At some point you need to have a machine that just goes brrrrrr over the input string. Stop bringing up finite state machines, those cannot do recursion (or backreferences, for that matter).

Anyway, it is much easier than adding stack with Thompson's algorithm or something like that.

All as in PCRE.

They can. \1 is a backreference.

Are you guys regex engine developers? If no, why do you block this without exact knowledge of possibility?
And there are stack-based finite state machines actually.
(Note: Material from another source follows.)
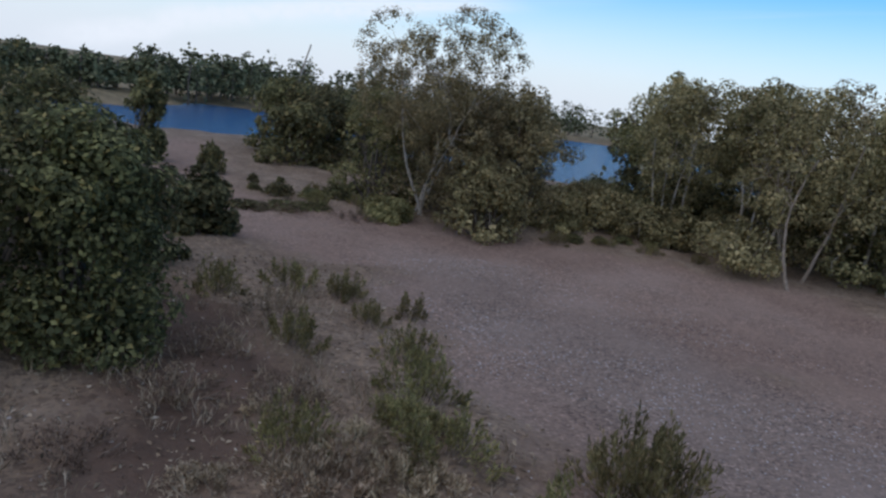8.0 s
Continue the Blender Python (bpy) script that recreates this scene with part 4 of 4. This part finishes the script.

Yes, I am a regex engine developer.

I know it is definitely hard to read tone in these forums, but right now a pool of highly talented people is trying to help you understand something fundamental about how regex is built.

1 Like

I didn't mean you. I meant bergus and lightmare. They alluded that my solution is impossible.
"The engine's implementation is non-backtracking"... I meant developers of fully functional regex engines, especially browser ones. Non-backtracking is too easy if to compare.

I don't need to understand how regex engines are built. I suggested a useful feature and want it to be added. If you want to help, suggest a suitable solution.

I did not read their messages as declaring your solution to be impossible. We are not attacking you and your idea, only trying to help you find the words that have the correct meaning.

This is a formal space -- it is important to make statements that are not just close to being correct, but are actually correct

1 Like

Lets discuss how to add this. I just proposed an easy variant (extending).

How would you feel about experimenting with a library-based solution first before we propose specific changes to the language?